I'm trying to create a Related Stores list for each store.
I'd like to calculate a score based on the # of common categories a store shares with another.
I have the plan, but not sure how to begin coding this in Ruby on Rails.
Any advice?
PS. I think it would be best to have a separate table to store this calculated data for each store -- since doing it realtime would be intense on the DB.
UPDATE I just spotted a MAJOR flaw in my logic for this -- Just a few department stores like Amazon will dominate the related stores for all merchants (since they belong to almost all categories and thus will match every category for niche stores). Any way around this issue?
Your "MAJOR flaw" isn't uncommon. As you say, Amazon is going to be "related" to everything. This is a pretty common problem with any kind of recommendation system that tries to use such relationships. I've not done this with store categories, but the problem is very similar to the video selection/ranking system that I built.
A common way to help prevent the popular stuff from dominating is, rather than using the count of matching categories, you give weights to the scores for each store. Common weighting factors are 1/category_count
or 1/sqrt(category_count)
.
Imagine three stores:
Jim's Books - 2 categories: ["Books", "Music"]
Amazon - 10 categories: ["Books", "Music", "Movies", "Housewares", etc.]
Ralph's Remainders - 3 categories: ["Books", "Music", "Movies"]
Now, if you're looking for stores that are similar to Jim's Books, you match up the categories. Obviously, both Amazon and Ralph's include the categories "Books" and "Music", and if you were to use just the count of matched categories, both would have the same score.
But if you use a weighting factor, then their scores are much different. With a weighting factor of 1/category_count
:
Amazon - 10 categories, weighting factor = 1/10.
Ralph's - 3 categories, weighting factor = 1/3.
So Amazon would get a similarity score of 0.20, and Ralph's would get a similarity score of 0.66.
If the weighting factor is 1/sqrt(category_count)
, then:
Amazon - weighting factor = 1/sqrt(10) = 0.316
Ralph's - weighting factor = 1/sqrt(3) = 0.562
In this case, Amazon's score is about 0.632, and Ralph's score is 1.124.
I've found that the 1/sqrt(category_count)

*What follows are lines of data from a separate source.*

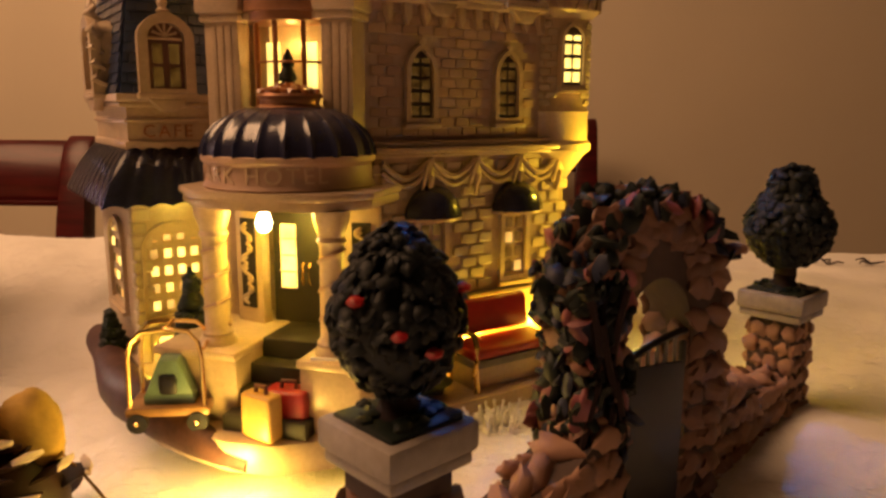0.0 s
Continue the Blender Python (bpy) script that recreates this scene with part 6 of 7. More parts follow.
def build_gate():
    t = thing("garden_gate", GX, GY, GZ, GD, "brown field-stone garden arch with iron gate and vines", "gate")
    rnd = random.Random(4)
    L = 0.2195
    variants, light = [], []
    for k in range(6):
        bm = B()
        ball(bm, (0, 0, 0), (1.10, 0.40, 0.95), 2, 0.75, k + 20)
        variants.append(mesh_from("stone", bm, ROCK, 60))

    for k in range(4):
        bm = B()
        ball(bm, (0, 0, 0), (1.15, 0.5, 0.85), 2, 0.6, k + 40)
        light.append(mesh_from("stone", bm, ROCKL, 60))

    square = []
    for k in range(5):
        bm = B()
        ball(bm, (0, 0, 0), (0.74, 0.42, 0.78), 2, 0.8, k + 60)
        square.append(mesh_from("stone", bm, ROCKL, 60))

    def stone(parent, p, s, yaw, squash=0.8, kinds=None):
        ob = new("stone", rnd.choice(kinds or variants))
        ob.parent = parent
        ob.matrix_local = pose(p[0], p[1], p[2] - GZ, rnd.uniform(-15, 15), rnd.uniform(-40, 40), yaw + rnd.uniform(-12, 12)) @ Matrix.Diagonal((s, s * 0.9, s * squash, 1))

    def leafball(parent, name, c, rr, seed, mat, label):
        bm = B()
        ball(bm, c, tuple(q * 0.90 for q in rr), 3, 0.22, seed)
        leafage(bm, c, rr, 620, rr[0] * 0.135, seed, 0.90)
        for v in bm.verts:
            f = (v.co.z - c[2]) / rr[2]
            k = 1.06 - 0.30 * max(0.0, f) - 0.10 * max(0.0, -f)
            v.co.x, v.co.y = c[0] + (v.co.x - c[0]) * k, c[1] + (v.co.y - c[1]) * k
        return part(name, bm, mat, parent, label, 60)

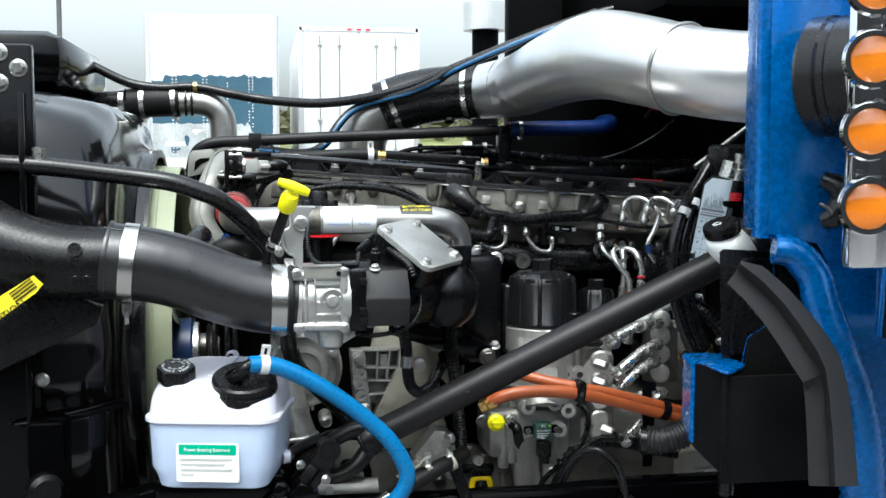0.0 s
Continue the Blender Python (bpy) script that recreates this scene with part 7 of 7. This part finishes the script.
part("inner_box", plate([(0.356, 1.446), (0.362, 1.451), (0.490, 1.444), (0.533, 1.208), (0.365, 1.249), (0.362, 1.306)], (0, 1.81, 0), (1, 0, 0), (0, 0, 1), 0.004, 0.001), PLASTIC, cab)
part("inner_flange", tube([(0.450, 1.797, 1.432), (0.395, 1.797, 1.435), (0.381, 1.797, 1.421), (0.377, 1.797, 1.397), (0.376, 1.797, 1.354), (0.373, 1.797, 1.312), (0.374, 1.797, 1.285)], 0.0028, 8), PLASTIC, cab)
part("inner_sheet", plate([(0.395, 1.435), (0.381, 1.421), (0.377, 1.397), (0.376, 1.354), (0.373, 1.312), (0.374, 1.285), (0.50, 1.285), (0.50, 1.44)], (0, 1.800, 0), (1, 0, 0), (0, 0, 1), 0.002), PLASTIC, cab, smooth=False)
settle(cab, -0.014, 0.0, 0.0)
mo = empty("fender_moulding", (0.42, 1.62, 1.3), "grey rubber wheel arch moulding, folded at the bend", "moulding")
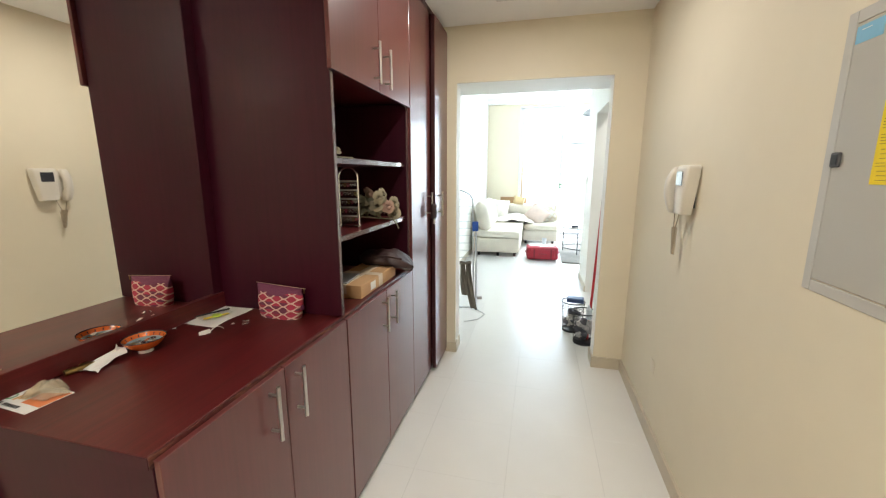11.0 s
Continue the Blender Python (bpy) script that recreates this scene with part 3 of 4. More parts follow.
def bowl():
    b = thing("bowl", pose(-0.788, 1.338, TOPZ) @ Matrix.Diagonal((0.75, 0.75, 0.9, 1)), "orange glazed ceramic bowl with patterned inside, holding coins", "bowl")
    part("foot", lathe(bmesh.new(), [(0.027, 0.0), (0.029, 0.001), (0.027, 0.011), (0.023, 0.011), (0.023, 0.0)]), white_glaze, b)
    part("outside", lathe(bmesh.new(), [(0.001, 0.0095), (0.026, 0.0105), (0.042, 0.016), (0.06, 0.027), (0.074, 0.041), (0.081, 0.051), (0.0805, 0.0525), (0.0775, 0.0505), (0.071, 0.0415), (0.0665, 0.0365)], 56), orange_glaze, b)
    part("rim", lathe(bmesh.new(), [(0.0795, 0.0505), (0.0815, 0.0515), (0.0818, 0.0532), (0.08, 0.0542), (0.0778, 0.0528), (0.0768, 0.0505)], 56), dark_glaze, b, "dark brown glazed rim")
    part("inside_band", lathe(bmesh.new(), [(0.0672, 0.037), (0.06, 0.0305), (0.051, 0.0245), (0.05, 0.0252)], 56), blue_glaze, b, "blue-grey patterned glaze")
    part("inside", lathe(bmesh.new(), [(0.051, 0.0247), (0.035, 0.0172), (0.02, 0.0148), (0.0008, 0.014)], 56), white_glaze, b)
    for k in range(16):
        a = 2 * math.pi * k / 16
        part("leaf_mark", sheet(bmesh.new(), lambda u, v: ((0.0708 + 0.006 * (u - 0.5)) * math.cos(a + 0.06 * (v - 0.5)), (0.0708 + 0.006 * (u - 0.5)) * math.sin(a + 0.06 * (v - 0.5)), 0.0425 + 0.0085 * (u - 0.5)), 2, 2, 0.0004), dark_glaze, b)


bowl()


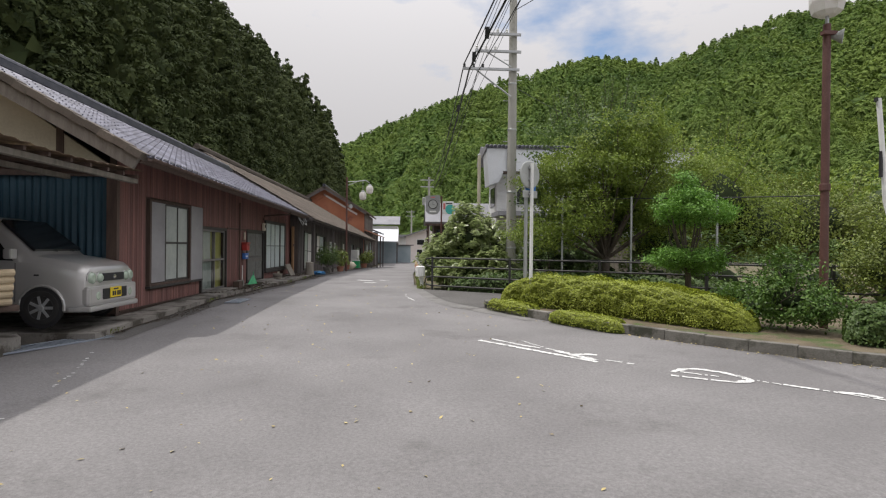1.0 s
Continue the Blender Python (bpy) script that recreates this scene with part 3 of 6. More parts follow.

is generally better because it dampens the overpowering effect of the highly popular stores (i.e. those that have lots of categories), but not so much that those stores don't get into the results. Using 1/category_count
gives too much emphasis to stores that have only one or two categories.
If assume that you have models:
class Store < ActiveRecord:Base
has_many :categories_stores
has_many :categories, :throught => :categories_stores
end
class CategoriesStore < ActiveRecord::Base
belongs_to :category
belongs_to :store
end
class Category < ActiveRecord::Base
has_many :categories_stores
has_many :categories, :throught => :categories_stores
end
The main algorithm in words would be:
1. Find a categories (ids) which have the selected Store.
2. Find the Stores, that have any of the categories from step 1.
3. Count the Categories for each of the found store that are from categories list 1.
This all can be done by several ways in SQL. For example:
SELECT s3.store_id, COUNT(s3.category_id) FROM categories_stores s1, categories_stores s2, categories_stores s3 WHERE s1.store_id = :id and s2.category_id = s1.category_id and s3.store_id = s2.store_id and s3.category_id = s1.category_id GROUP BY s3.store_id
Where :id - is parameter for query. Some pars of the query could be done by pure ruby, some not.